It is a common method for ageing actors whose glory days are long behind them to accept roles in low budget horror movies in order to remain in the public spotlight. The slasher genre saw such esteemed screen legends as Jack Palance, Glenn Ford and Donald Pleasence appearing in a variety of pictures during the cycle’s heyday. Farley Granger, perhaps most famous for his work with Alfred Hitchcock on the classics Rope and Strangers on a Train, followed major success both on screen and Broadway with the Italian thriller La polizia chiede aiuto (What Have They Done to Your Daughters?), before taking one of the lead roles in Joseph Zito’s 1981 slasher The Prowler.
Granger’s breakthrough role came in 1944 with the Second World War drama The Purple Heart, before taking a hiatus from the film industry to serve in the Navy. Following his memorable turn in Rope in 1948 as a remorseful accomplice to a murder, Granger collaborated with legendary producer Samuel Goldwyn on several pictures, resulting in the box office flop Enchantment and the controversial film noir Edge of Doom. Strangers on a Train elevated Granger’s career, where he would once again portray the reluctant partner in a murder plot.
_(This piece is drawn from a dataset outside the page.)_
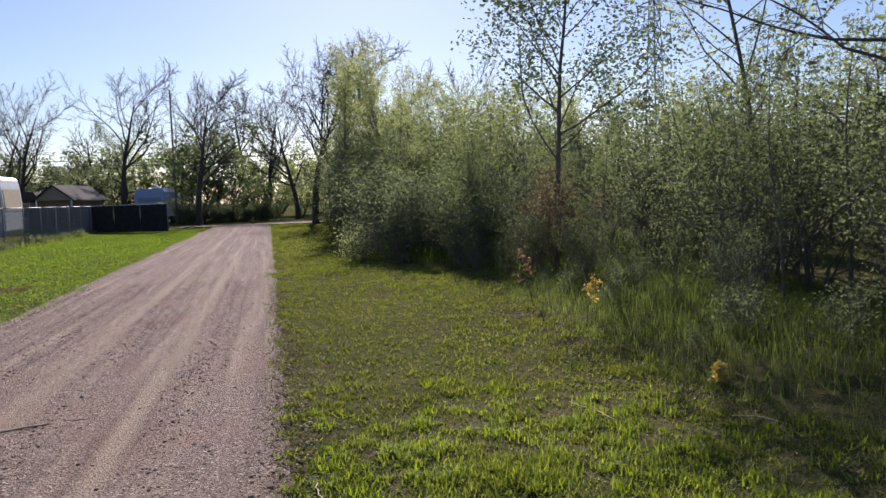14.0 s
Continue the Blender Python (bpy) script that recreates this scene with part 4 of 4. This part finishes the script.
def motorhome():
    """Box-shaped motorhome; its windscreen end points along +x."""
    ob = thing("motorhome", pose(-20.4, 48.6, 0, 0, 0, 0.5), "cream box-shaped motorhome with a tan-curtained windscreen", "motorhome")
    L, W, H = 7.6, 2.45, 3.18
    out = [(0, 0.6), (0.05, 0.45), (L - 0.15, 0.45), (L, 0.7), (L, 1.5), (L - 0.1, H - 0.5), (L - 0.16, H - 0.14), (L - 0.3, H), (0.2, H), (0, H - 0.2)]
    part("body", prism(bmesh.new(), out, 0, W, 0.04), M_CREAM, ob)
    camper_window(ob, L - 2.75, L - 1.6, 1.85, 2.5, 0.0)
    camper_window(ob, 1.2, 2.4, 1.8, 2.45, 0.0)
    part("side_windscreen", prism(bmesh.new(), [(L - 0.5, 1.6), (L - 0.1, 1.6), (L - 0.16, 2.55), (L - 0.5, 2.55)], -0.02, 0.03), M_TAN, ob, "tan curtained side glass")
    part("skirt", box(bmesh.new(), (0.05, -0.012, 0.42), (L - 0.14, 0.02, 1.12), 0.01), M_SKIRT, ob, "grey painted lower panel")
    part("windscreen", prism(bmesh.new(), [(L - 0.06, 1.6), (L + 0.01, 1.6), (L - 0.08, 2.6), (L - 0.15, 2.6)], 0.15, W - 0.15), M_TAN, ob, "tan curtained windscreen")
    for z, t in ((1.3, 0.08), (1.42, 0.03), (2.75, 0.04)):
        part("stripe", box(bmesh.new(), (0.1, -0.006, z), (L - 1.2, 0.008, z + t)), M_STRIPE, ob)
    for x in (1.9, L - 1.3):
        wheel(ob, x, 0.08, 0.42)
    part("roof_edge", box(bmesh.new(), (0.2, -0.05, H - 0.1), (L - 0.35, 0.03, H + 0.015), 0.01), M_WHITE, ob)
    rooftop_unit(ob, "air_conditioner", 3.0, 1.2, H, 1.0, 0.7, 0.3, M_WHITE)
    rooftop_unit(ob, "vent_cover", 5.2, 1.2, H, 0.5, 0.5, 0.14, M_WHITE)
    part("mirror", box(rod(bmesh.new(), (L - 0.5, 0, 1.9), (L - 0.2, -0.35, 1.9), 0.015), (L - 0.24, -0.5, 1.65), (L - 0.18, -0.3, 2.0), 0.015), M_DARKTRIM, ob)


def parked_truck():
    """White cab-over front beyond the dark fence."""
    ob = thing("parked_trailer", pose(-12.6, 82, 0, 0, 0, -5) @ Matrix.Scale(0.9, 4), "blue trailer front with a darker band beyond the fence", "trailer")
    out = [(-1.45, 0.7), (1.45, 0.7), (1.45, 3.1), (1.25, 3.5), (-1.25, 3.5), (-1.45, 3.1)]
    part("body", prism(bmesh.new(), out, 0, 7, 0.05), M_BLUE, ob)
    part("band", box(bmesh.new(), (-1.1, -0.02, 2.15), (1.1, 0.02, 2.6), 0.02), M_STRIPE, ob, "blue-grey band across the front")
    part("lower_band", prism(bmesh.new(), [(-1.0, 1.75), (1.2, 1.5), (1.2, 1.6), (-1.0, 1.85)], -0.02, 0.02), M_MARK, ob)
    part("chassis", box(bmesh.new(), (-1.1, 0.1, 0.35), (1.1, 6.8, 0.72)), M_DARKTRIM, ob)
    for y in (3.4, 4.3):
        for x in (-1.3, 1.1):
            part("wheel", rod(bmesh.new(), (x, y, 0.38), (x + 0.2, y, 0.38), 0.38, sides=20), M_BLACK, ob)
    rooftop_unit(ob, "vent_cover", 0.2, 2.0, 3.5, 0.8, 0.8, 0.2, M_WHITE)


def far_house():
    ob = thing("house", pose(-21.4, 76, 0, 0, 0, -4), "low brown-roofed house with beige walls behind the fence", "house")
    bm = box(bmesh.new(), (-7, 0, -0.1), (4.2, 7, 2.35))
    part("wall", bm, M_SIDING, ob)
    bm = bmesh.new()
    prism(bm, [(-7.4, 2.3), (2.0, 2.3), (1.4, 3.05), (-6.6, 3.05)], -0.5, 7.4)
    part("roof", bm, M_ROOF, ob, "brown shingled hip roof")
    g = part("gable", prism(bmesh.new(), [(1.7, 2.3), (4.5, 2.3), (3.1, 3.4)], -1.0, 7.2), M_SIDING, ob, "beige gable end")
    bm = prism(bmesh.new(), [(1.5, 2.2), (3.1, 3.42), (4.7, 2.2), (4.7, 2.32), (3.1, 3.55), (1.5, 2.32)], -1.2, 7.3)
    part("gable_roof", bm, M_ROOF, ob)
    for x in (-5.8, -3.9, -2.0, -0.2):
        w = part("window", box(bmesh.new(), (x - 0.06, -0.05, 0.94), (x + 1.16, 0.03, 2.16), 0.01), M_WHITE, ob)
        part("pane", box(bmesh.new(), (x, -0.07, 1.0), (x + 1.1, -0.03, 2.1)), M_GLASS, w)
    part("porch_post", rod(bmesh.new(), (1.8, -0.9, -0.1), (1.8, -0.9, 2.4), 0.07), M_WHITE, ob)
    part("porch_post", rod(bmesh.new(), (4.4, -0.9, -0.1), (4.4, -0.9, 2.4), 0.07), M_WHITE, ob)


def barn():
    """Dark gabled roof beyond the long trailer."""
    ob = thing("barn", pose(-38, 56, 0, 0, 0, 14), "dark-roofed barn half hidden by trees", "barn")
    part("wall", box(bmesh.new(), (-6, 0, -0.1), (6, 8, 2.8)), M_SCREEN_GREY, ob)
    part("roof", prism(bmesh.new(), [(-6.5, 2.7), (6.5, 2.7), (5.0, 5.4), (-5.0, 5.4)], -0.5, 8.5), M_SCREEN, ob, "dark roof")
    part("door", box(bmesh.new(), (-1.5, -0.06, -0.1), (1.5, 0.03, 2.4)), M_DARKTRIM, ob)


def dark_hedge():
    """Low dark bushes across the end of the track."""
    r = np.random.default_rng(31)
    kinds = [plant("thicket", 250 + i, 1.7, 0.025, M_BARK_DARK, M_LEAF_DARK, 0.13, "hedge_bush", "low dark bush across the end of the track", "bush", stems=9, bare_to=0.02, dense=1.3, group="dark bushes at the track's end") for i in range(2)]
    spread_of(kinds, [(x + r.uniform(-0.2, 0.2), 77 + r.uniform(-0.8, 0.8), int(r.integers(0, 2)), r.uniform(0.85, 1.1)) for x in np.arange(-9.3, -1.8, 0.85)], r)


def utility_line():
    pole = thing("utility_pole", pose(-9.2, 74, 0), "thin tall wooden utility pole beyond the fence", "utility pole")
    part("pole", rod(bmesh.new(), (0, 0, -0.3), (0, 0, 10.6), 0.085, 0.06, 10), M_WOODPOLE, pole, smooth=True)
    part("bracket", box(bmesh.new(), (-0.25, -0.04, 6.0), (0.25, 0.04, 6.08), 0.01), M_WOODPOLE, pole)
    for i, (z, dz) in enumerate(((5.6, 0.1), (6.1, 0.0))):
        lines = [([(x, 74 + 0.02 * x, z + dz - 0.9 + 0.9 * ((x + 12) / 30) ** 2) for x in np.linspace(-42, 18, 30)], np.full(30, 0.022), 4)]
        v, f = tubes(lines)
        tagged(link_mesh("overhead_cable", v, f, M_DARKTRIM), "black overhead cable sagging between poles", "cable", "overhead cables")


def pylon():
    """Lattice transmission tower: tapering legs, cross bracing, three crossarms."""
    ob = thing("transmission_tower", pose(64, 138, 0, 0, 0, 20), "tall grey lattice steel transmission tower", "transmission tower")
    H = 44.0
    half = lambda z: 1.3 * (1 - z / H) ** 1.5 + 0.5
    levels = [0, 6, 11, 15.5, 19.5, 23, 26.2, 29.2, 32, 34.8, 37.6, 40.4, H]
    corners = ((-1, -1), (1, -1), (1, 1), (-1, 1))
    for cx, cy in corners:
        v, f = tubes([([(cx * half(z), cy * half(z), z) for z in levels], np.full(len(levels), 0.1), 4)])
        link_mesh("leg", v, f, M_STEEL, ob)
    lines = []
    for a, b in zip(levels[:-1], levels[1:]):
        for k in range(4):
            c, d = corners[k], corners[(k + 1) % 4]
            for p, q in ((c, d), (d, c)):
                lines.append(([(p[0] * half(a), p[1] * half(a), a), (q[0] * half(b), q[1] * half(b), b)], (0.06, 0.06), 3))
            lines.append(([(c[0] * half(b), c[1] * half(b), b), (d[0] * half(b), d[1] * half(b), b)], (0.06, 0.06), 3))
    v, f = tubes(lines)
    link_mesh("bracing", v, f, M_STEEL, ob)
    for z in (24.6, 29.2, 33.4, 37.5):
        for s in (-1, 1):
            tip = (s * 4.1, 0, z)
            ls = [([(s * half(z), y * half(z), z + dz), tip], (0.09, 0.06), 4) for y in (-1, 1) for dz in (0, 1.3)]
            v, f = tubes(ls)
            link_mesh("crossarm", v, f, M_STEEL, ob)
            part("insulator", rod(bmesh.new(), tip, (tip[0], 0, z - 1.6), 0.1, sides=6), M_DARKTRIM, ob)


def sticks():
    r = np.random.default_rng(3)
    for name, x, y, ang, ln, rad, mat, lab in (
            ("stick", -0.21, 6.75, 100, 0.16, 0.006, M_STICK, "short dead stick lying on the gravel"),
            ("stick", -1.9, 17.4, 20, 0.9, 0.008, M_STICK, "thin dead stick lying on the gravel"),
            ("straw_stalk", 2.13, 16.6, 105, 0.55, 0.004, M_STRAW, "bleached straw stalk lying on the lawn"),
            ("straw_stalk", 3.1, 16.1, 140, 0.3, 0.004, M_STRAW, "bleached straw stalk lying on the lawn"),
            ("straw_stalk", 0.15, 15.6, 95, 0.35, 0.004, M_STRAW, "bleached straw stalk beside the track"),
            ("straw_stalk", 0.36, 7.6, 60, 0.2, 0.004, M_STRAW, "bleached straw stalk beside the track")):
        a = radians(ang)
        pts = [(x + math.cos(a) * ln * (t - 0.5) + r.normal() * 0.008, y + math.sin(a) * ln * (t - 0.5) + r.normal() * 0.008, 0.03 + 0.012 * math.sin(t * 3.1)) for t in np.linspace(0, 1, 7)]
        v, f = tubes([(pts, np.linspace(rad, rad * 0.5, 7), 6)])
        tagged(link_mesh(name, v, f, mat, smooth=True), lab, "stick" if name == "stick" else "straw")


chain_fence()
screen_fence("screened_fence", (-12.9, 62.9), (-7.7, 60.3), 1.72, M_SCREEN, "chain-link fence hung with a black privacy screen", 3)
screen_fence("slatted_fence", (-17.5, 66.5), (-12.9, 62.9), 1.72, M_SCREEN_GREY, "chain-link fence with grey privacy slats", 3)
dark_hedge()
travel_trailer()
small_camper()
motorhome()
parked_truck()
far_house()
barn()
utility_line()
pylon()
right_woods()
lone_plants()
distant_trees()
bank_weeds()
sticks()
loose_stones()
grasses()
Granger would achieve critical acclaim over the next decade with the likes of The Story of Three Loves, but during the 1960s his focus turned to the theatre. After a brief spell in Italy, which would result in the cult spaghetti western Lo chiamavano Trinità (They Call Me Trinity), Granger was cast as Sheriff Fraser in Zito’s stylish slasher The Prowler, in which he would be subjected to Tom Savini’s trademark gore. His last movie role was in the 2001 romantic comedy The Next Big Thing.
The New York Times report that Granger died in Manhattan on March 27th from natural causes at the age of eighty-five.